L’histoire de Mauricio Garcia Pereira est celle d’un homme ayant grandi dans une ferme d’élevage en Galice. Après avoir cumulé les petits boulots précaires, il pense avoir trouvé, dans le CDI que lui offrent les abattoirs de Limoges, la sécurité et la stabilité professionnelle dont il avait besoin, dans une vie qui avait été jusqu’alors un peu chahutée. Cependant, ce qu’il découvre rapidement, c’est « un monde à part », « un microcosme viril très fortement hiérarchisé ». Ceux qui montrent des faiblesses sont immédiatement considérés comme des « pédés ». À l’abattoir, il y a les cris des animaux – comment pourrait-il en être autrement – mais aussi ceux des chefs qui imposent un rythme intenable et rabaissent les hommes : « Une fois que tu as pris ton poste sur la chaîne, on te pousse jusqu’au bout, il n’y a pas de limites. Tu piétines dans la merde à longueur de journée, et on te fait bien comprendre que tu en es toi-même une ». Ainsi, à leur tour, les hommes maltraitent les animaux : « Comme un ouvrier ne peut pas mettre un coup de bâton à son chef, c’est à l’animal qu’il le met ». Douleurs physiques, douleurs psychiques sont le lot des travailleurs qui, une fois le week-end arrivé, ne pensent qu’à une chose : boire, « s’exploser la tête pour pouvoir dormir d’un sommeil sans rêves ».

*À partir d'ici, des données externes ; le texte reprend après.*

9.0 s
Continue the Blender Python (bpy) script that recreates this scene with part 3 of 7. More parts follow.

Mais bien sûr, ce que dénonce ici l’auteur, ce n’est pas tant – ou pas seulement – les conditions déplorables de travail, que celles dans lesquelles sont abattus, tous les jours, plusieurs centaines d’animaux. Les descriptions, sans concessions, ne visent qu’à révéler le fonctionnement de l’abattage à la chaîne dont le seul mot d’ordre est le rendement. Ainsi, l’animal n’est plus animal, il est chose dont on découpe les différentes parties, les différents organes. Parfois, suspendue à plusieurs mètres de hauteur, avant d’avoir été vidée de son sang, la bête se réveille « et donne des coups de pattes, ses yeux révulsés, l’odeur de la peur […], les meuglements désespérés ». Ce qui décidera Mauricio Garcia Pereira à sa prise de parole, c’est l’abattage des vaches gestantes : « Parfois, on attend exprès une vingtaine de minutes avant d’ouvrir la vache, pour que le veau prêt à naître se noie dans le liquide amniotique. La mère est déjà morte depuis un bon moment, mais on voit encore son ventre qui remue. Si on ouvrait la poche et qu’on secouait le veau, il pourrait vivre ».

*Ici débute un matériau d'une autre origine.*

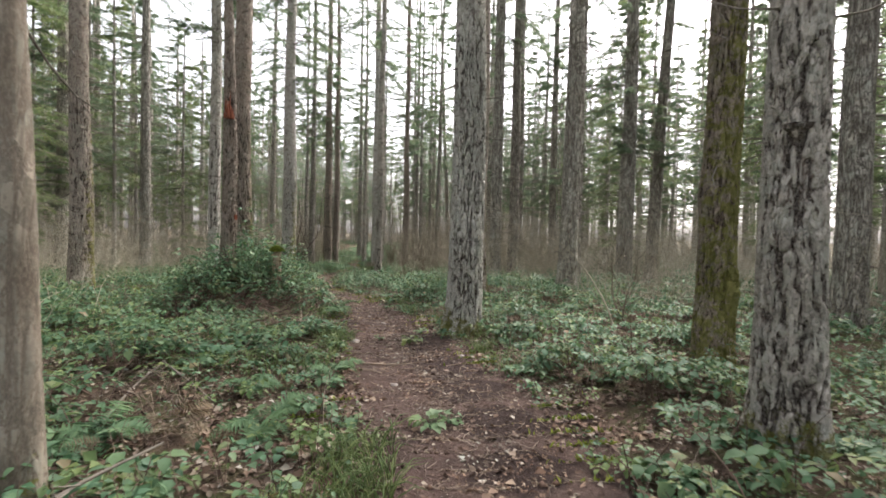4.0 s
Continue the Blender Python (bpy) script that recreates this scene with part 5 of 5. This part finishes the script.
def stone(x, y, s, seed):
    bm = bmesh.new()
    bmesh.ops.create_icosphere(bm, subdivisions=3, radius=s)
    for v in bm.verts:
        v.co *= 1 + 0.25 * noise.noise(v.co * (1.2 / s) + Vector((seed, 0, 0))) + 0.05 * noise.noise(v.co * (5 / s))
        v.co.z *= 0.55
    me = bpy.data.meshes.new("stone")
    bm.to_mesh(me)
    bm.free()
    for f in me.polygons:
        f.use_smooth = True
    ob = mesh_part("stone", me, ROCK)
    ob.matrix_world = pose(x, y, gz(x, y) + s * 0.12, 0, 0, seed * 40)
    return tagged(ob, "small pale stone bedded in the trail", "stone")


def rock_material():
    n = Nodes("pale_stone")
    col = n.ramp(n.noise(14, 6, 0.7), (0.3, (0.20, 0.17, 0.15)), (0.6, (0.36, 0.32, 0.28)), (0.8, (0.45, 0.41, 0.37)))
    n.bump(n.noise(40, 5), 0.6, 0.01)
    return n.done(col, 0.85, 0.3)


ROCK = rock_material()
for k, (x, y, s) in enumerate([(-2.91, 10.83, 0.06), (-1.7, 9.13, 0.035), (-1.32, 10.46, 0.04), (-0.04, 3.71, 0.05), (-3.1, 12.34, 0.045), (-4.19, 13.62, 0.03), (-3.6, 12.9, 0.03), (-0.3, 4.6, 0.03), (-12.6, 33.2, 0.03)]):
    stone(x, y, s, k + 1)


def weed(x, y, s, material, seed):
    """A low rosette of leaves on short stalks."""
    r = np.random.default_rng(seed)
    n = int(r.integers(9, 16))
    a = np.arange(n) * 2.4 + r.normal(0, 0.3, n)
    d = s * r.uniform(0.25, 1.0, n)
    tip = np.stack([np.cos(a) * d, np.sin(a) * d, 0.03 + s * r.uniform(0.1, 0.55, n)], -1)
    ob = thing("weed", pose(x, y, gz(x, y) - 0.004, 0, 0, seed * 37), "small green weed growing in the trodden soil", "plant")
    for i in range(n):
        stalk = tubes(np.array([(0, 0, 0), tip[i] * 0.5 + (0, 0, 0.02), tip[i]])[None], np.array([[0.0022, 0.002, 0.0014]]), 3)
        blade = placed(LEAF_V, tip[i:i + 1], a[i:i + 1] - np.pi / 2, r.normal(-0.1, 0.3, 1), r.normal(0, 0.35, 1), s * r.uniform(0.45, 0.9, 1))
        mesh_part("leaf", joined("leaf", [(*stalk, None), (blade, indexed(LEAF_Q, 1, 8), indexed(LEAF_T, 1, 8))]), material, ob)
    return ob


for k, (x, y, s) in enumerate([(-0.46, 6.1, 0.10), (-0.35, 6.35, 0.07), (-1.03, 8.12, 0.13), (-0.93, 8.3, 0.10), (-2.2, 11.05, 0.12), (-2.1, 11.2, 0.09), (-8.77, 19.52, 0.09), (-8.11, 18.74, 0.08), (-11.79, 29.13, 0.10),
                               (-11.65, 28.9, 0.08), (-11.78, 28.26, 0.09), (-11.49, 27.32, 0.08), (-12.04, 30.6, 0.10), (-12.25, 30.47, 0.08), (-11.87, 31.06, 0.09), (-12.0, 30.85, 0.07), (-4.59, 14.59, 0.08),
                               (-4.75, 14.4, 0.07), (-3.62, 13.81, 0.08), (-5.99, 16.67, 0.07), (-2.24, 11.7, 0.09), (-2.66, 11.09, 0.07), (-9.32, 21.12, 0.07), (-10.11, 23.19, 0.08), (0.3, 5.12, 0.10), (0.42, 5.25, 0.08), (0.2, 4.9, 0.07)]):
    weed(x, y, s, LEAF_LIGHT if k % 3 == 1 else LEAF, 900 + k)
for k, (x0, y0, x1, y1, h, rad) in enumerate([(-4.39, 13.72, -4.18, 13.98, 0.02, 0.014), (-8.42, 19.45, -8.14, 19.32, 0.02, 0.011), (-8.38, 19.72, -7.95, 19.5, 0.02, 0.01), (-10.48, 24.59, -9.92, 24.39, 0.025, 0.013),
                                              (-9.39, 23.87, -9.28, 24.03, 0.02, 0.012), (-9.06, 20.94, -8.83, 20.98, 0.02, 0.014), (-4.88, 14.8, -5.06, 15.21, 0.02, 0.006), (-4.69, 15.75, -4.75, 16.35, 0.05, 0.007),
                                              (-8.48, 18.38, -8.27, 18.44, 0.02, 0.012), (-13.11, 34.19, -13.02, 34.41, 0.02, 0.016), (-3.64, 10.57, -3.31, 10.51, 0.04, 0.011), (-12.64, 25.88, -12.31, 25.96, 0.05, 0.01),
                                              (-13.6, 25.8, -13.12, 25.44, 0.06, 0.008)]):
    mx, my = (x0 + x1) / 2 + (y1 - y0) * 0.1, (y0 + y1) / 2 - (x1 - x0) * 0.1
    fallen("fallen_branch", "short pale brown stick lying on the ground", [(x0, y0, h), (mx, my, h + 0.008), (x1, y1, h)], rad, rad * 0.6, STICK, 120 + k, k % 3)

# dry canes standing out of the leaves where the walk begins
for k, (x, y, dx, dy, h) in enumerate([(-2.62, 4.3, 0.12, 0.1, 0.62), (-2.3, 3.6, -0.16, 0.05, 0.5), (-1.95, 4.1, 0.2, 0.22, 0.42), (-3.1, 4.1, 0.1, -0.1, 0.5), (-3.55, 5.3, -0.1, 0.15, 0.7), (-1.7, 3.5, 0.1, 0.3, 0.3),
                                       (-2.2, 5.1, 0.3, 0.35, 0.5), (-2.9, 3.3, -0.2, 0.1, 0.45), (-4.2, 5.0, 0.15, 0.1, 0.6), (-1.5, 2.9, 0.25, 0.2, 0.28), (-3.9, 7.0, 0.1, -0.1, 0.7), (-12.75, 29.6, 0.1, 0.2, 0.5),
                                       (-10.35, 31.9, 0.12, -0.2, 0.6), (-10.5, 32.2, -0.15, 0.1, 0.75), (-10.2, 31.6, 0.2, 0.1, 0.5), (-10.6, 31.7, -0.2, -0.1, 0.45), (-8.0, 20.6, 0.1, 0.1, 0.5), (-9.0, 25.9, 0.25, 0.2, 0.55)]):
    fallen("dry_cane", "thin dry cane standing out of the leaves", [(x, y, -0.02), (x + dx * 0.2, y + dy * 0.2, h * 0.4), (x + dx * 0.55, y + dy * 0.55, h * 0.75), (x + dx * 1.3, y + dy * 1.3, h)], 0.006, 0.002,
           DRY_HAZED_BRUSH if k < 12 else STICK, 160 + k, 3, "cane")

Nulle éthique, nulle dignité, ni pour l’homme devenu barbare, ni pour l’animal martyrisé : « Parfois, il nous arrive de donner des coups de pied dans des têtes d’agneau ». Arrive un moment où l’auteur ne peut plus. Il lui faudra parler, témoigner, pour ne pas sombrer lui-même. C’est grâce à l’Association L214, de laquelle il n’est cependant pas adhérent, qu’il pourra filmer ce à quoi il assiste et participer à la nécessaire prise de conscience de ce que signifie manger de la viande.
Deux ans après la première parution de son livre, le lanceur d’alerte fait cependant un triste constat. On a beau savoir, « rien n’a changé ». « Il est urgent de réagir, à la fois pour les animaux et pour les hommes qui les abattent chaque jour. Car nos abattoirs manquent cruellement d’humanité ». Le constat est sans appel. Morrissey avait raison : « Meat is murder ».
Arnaud Genon
(1) Sais-tu comment les animaux meurent ? / Ce n’est ni réconfortant, ni joyeux, ni gentil / C’est du sang qui grésille et l’odeur nauséabonde / Du meurtre.
Mauricio Garcia Pereira est né en Allemagne, a grandi dans une ferme de Galice en Espagne, où il a appris à aimer et respecter les animaux. Après avoir exercé plusieurs métiers, il arrive à Limoges où il se fait embaucher dans le plus grand abattoir public de France. Il signe ici un témoignage choc sur le scandale des mauvaises pratiques des abattoirs au mépris de la souffrance animale.